Die Feuerwehr hat mit Nachwuchssorgen zu kämpfen. Die Böblinger Feuerwehr ist deshalb in die Werbeoffensive gegangen – mit großem Erfolg. Der Sprecher Gerd Zimmermann erklärt, wie das funktioniert hat.

Herr Zimmermann, die Böblinger Feuerwehr hat ein umfassendes Gesamtkonzept gegen den Nachwuchsmangel erarbeitet. Wie kam es überhaupt dazu?
Wir haben vor zwei Jahren angefangen, uns über die Altersstruktur der heutigen Einsatzkräfte Gedanken zu machen, und festgestellt, dass es spätestens in 25 Jahren brenzlig wird. Dann wird von den aktuell 158 Feuerwehrleuten die Hälfte aus Altersgründen ausgeschieden sein. Angesichts des Nachwuchsmangels wäre damit der Rettungsnotstand erreicht. Also haben wir uns einiges einfallen lassen und 29 Erwachsene für die dauerhafte Mitarbeit gewonnen, innerhalb von nicht einmal anderthalb Jahren. Darunter auch vier Frauen. Außerdem hat unsere Jugendfeuerwehr jetzt 13 neue Mitglieder.

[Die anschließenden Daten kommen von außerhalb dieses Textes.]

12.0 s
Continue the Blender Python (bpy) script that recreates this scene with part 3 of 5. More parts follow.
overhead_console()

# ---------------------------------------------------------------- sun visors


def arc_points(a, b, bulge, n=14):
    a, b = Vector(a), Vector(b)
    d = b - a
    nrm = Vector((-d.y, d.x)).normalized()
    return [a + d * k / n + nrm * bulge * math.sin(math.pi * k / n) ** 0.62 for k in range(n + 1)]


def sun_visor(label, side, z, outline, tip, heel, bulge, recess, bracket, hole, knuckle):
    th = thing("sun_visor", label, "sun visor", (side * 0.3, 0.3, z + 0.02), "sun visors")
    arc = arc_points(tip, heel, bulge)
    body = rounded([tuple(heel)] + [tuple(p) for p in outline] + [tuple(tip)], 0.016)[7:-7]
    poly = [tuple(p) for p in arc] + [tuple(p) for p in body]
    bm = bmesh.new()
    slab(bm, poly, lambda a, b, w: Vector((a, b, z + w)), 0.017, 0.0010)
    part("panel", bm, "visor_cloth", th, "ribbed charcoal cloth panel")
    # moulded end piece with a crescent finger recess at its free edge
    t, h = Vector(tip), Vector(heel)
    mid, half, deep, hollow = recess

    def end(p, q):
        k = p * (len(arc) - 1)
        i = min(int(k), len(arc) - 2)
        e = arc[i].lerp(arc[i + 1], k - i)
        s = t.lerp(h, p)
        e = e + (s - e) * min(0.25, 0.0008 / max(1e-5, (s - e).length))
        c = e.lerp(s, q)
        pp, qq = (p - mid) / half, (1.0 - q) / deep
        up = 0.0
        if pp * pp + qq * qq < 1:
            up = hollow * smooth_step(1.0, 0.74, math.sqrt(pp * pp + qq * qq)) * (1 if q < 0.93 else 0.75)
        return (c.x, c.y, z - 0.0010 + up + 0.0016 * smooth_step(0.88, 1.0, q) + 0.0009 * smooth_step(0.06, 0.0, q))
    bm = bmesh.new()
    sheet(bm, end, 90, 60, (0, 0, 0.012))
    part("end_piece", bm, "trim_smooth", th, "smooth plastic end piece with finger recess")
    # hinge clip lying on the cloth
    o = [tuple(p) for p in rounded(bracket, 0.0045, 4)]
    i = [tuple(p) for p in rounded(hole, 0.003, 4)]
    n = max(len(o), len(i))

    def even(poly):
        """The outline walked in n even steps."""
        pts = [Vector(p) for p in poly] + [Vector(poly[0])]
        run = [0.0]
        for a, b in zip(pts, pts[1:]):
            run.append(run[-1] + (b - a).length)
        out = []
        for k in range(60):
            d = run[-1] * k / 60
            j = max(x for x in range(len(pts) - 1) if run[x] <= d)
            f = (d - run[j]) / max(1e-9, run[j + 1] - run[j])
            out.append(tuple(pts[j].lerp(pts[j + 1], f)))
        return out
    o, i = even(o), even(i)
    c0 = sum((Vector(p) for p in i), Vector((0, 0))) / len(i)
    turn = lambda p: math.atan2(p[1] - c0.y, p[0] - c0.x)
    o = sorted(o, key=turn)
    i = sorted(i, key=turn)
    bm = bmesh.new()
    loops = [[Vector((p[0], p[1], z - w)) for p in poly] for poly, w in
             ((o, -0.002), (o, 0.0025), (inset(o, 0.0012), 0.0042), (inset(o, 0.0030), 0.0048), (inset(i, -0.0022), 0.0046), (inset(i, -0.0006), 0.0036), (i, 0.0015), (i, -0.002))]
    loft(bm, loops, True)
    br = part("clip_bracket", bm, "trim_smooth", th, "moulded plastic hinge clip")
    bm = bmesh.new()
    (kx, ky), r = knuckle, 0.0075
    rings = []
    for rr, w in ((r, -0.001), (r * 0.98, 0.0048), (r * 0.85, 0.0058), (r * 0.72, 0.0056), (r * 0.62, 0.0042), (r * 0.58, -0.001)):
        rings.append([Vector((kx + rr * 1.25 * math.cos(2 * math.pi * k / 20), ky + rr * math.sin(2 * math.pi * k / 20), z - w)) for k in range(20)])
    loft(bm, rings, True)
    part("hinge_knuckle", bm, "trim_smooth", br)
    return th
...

Wie haben Sie die herbeigezaubert?
Es war eben keine Hexerei und auch nicht der eine Hebel, an dem man dreht. Vielmehr haben wir genau überlegt, wen wir ansprechen wollen, und daraus ein 60-seitiges Nachwuchsfindungskonzept entwickelt, das unterschiedliche Maßnahmen für fünf Zielgruppen beinhaltet. Das wird in dieser Konsequenz selten gemacht. Aber jeder kann das nachmachen. Über 100 Feuerwehren in ganz Deutschland haben Informationen zu unserem Konzept und den von uns entwickelten Werbemitteln angefordert. Das stellen wir kostenlos zur Verfügung. Es muss ja nicht jeder das Rad neu erfinden.
Wie sehen Ihre neuen Wege konkret aus?
Es fängt schon damit an, dass wir uns in Kindergärten und Grundschulen in die Brandschutzerziehung eingeklinkt haben und selbst in Montur vor den Kindern auftreten. An weiterführenden Schulen bilden wir Jugendliche zu Brandschutzhelfern aus. Demnächst wollen wir auch Jugendliche in Fahrschulen zum Beispiel über Fahrzeugbrände informieren als kleiner Teil im Rahmen der Theorie.
Und wie sind Sie auf die Erwachsenen zugegangen?
Wir sind auf Neubürgerempfängen der Stadt präsent, weil wir dort auf Menschen treffen, die soziale Kontakte suchen. Wir haben mit einem Stand auf der Ehrenamtsbörse offensiv Werbung gemacht. Das Entscheidende dabei ist, dass jeder Interessierte auch mal selbst das Equipment in die Hand nehmen und einen kleinen Löschangriff probieren darf. Solche Momente elektrisieren.
Schwinden so die Berührungsängste?
Insbesondere Frauen befürchten, dass sie der Arbeit körperlich nicht gewachsen sind. Das stimmt aber nicht. Klar sollte man ein bisschen fit sein. Aber wir sind ja auch keine Helden, die mit nacktem Oberkörper durchs Feuer laufen, um Menschen zu retten. Deshalb gehörte zu unserer Kampagne auch, dass wir auf großen Plakaten unsere Feuerwehrleute einfach in Alltagskleidung zeigen.
Die Stadt Korntal-Münchingen hat jetzt ein Bonussystem eingeführt, das besonders aktive Feuerwehrleute mit Gutscheinen für sportliche und kulturelle Events oder fürs Fitnessstudio belohnt. Was halten Sie davon?
Das ist eine schöne Geste der Anerkennung für dieses Ehrenamt. Das sollen sie ruhig probieren. Ich habe allerdings Zweifel, ob sich mit diesen Goodies ein Anreiz für ein nachhaltiges Engagement setzen lässt.
Was tun Sie denn für die bestehende Truppe?
Wir informieren über Newsletter, fördern die Teilnahme an Lehrgängen zur Weiterbildung und Teamausflüge. Außerdem haben wir Jahresgespräche eingeführt, um von jedem Einzelnen ein Feedback zu bekommen. Damit wollen wir die Zufriedenheit unserer Mitglieder erhöhen.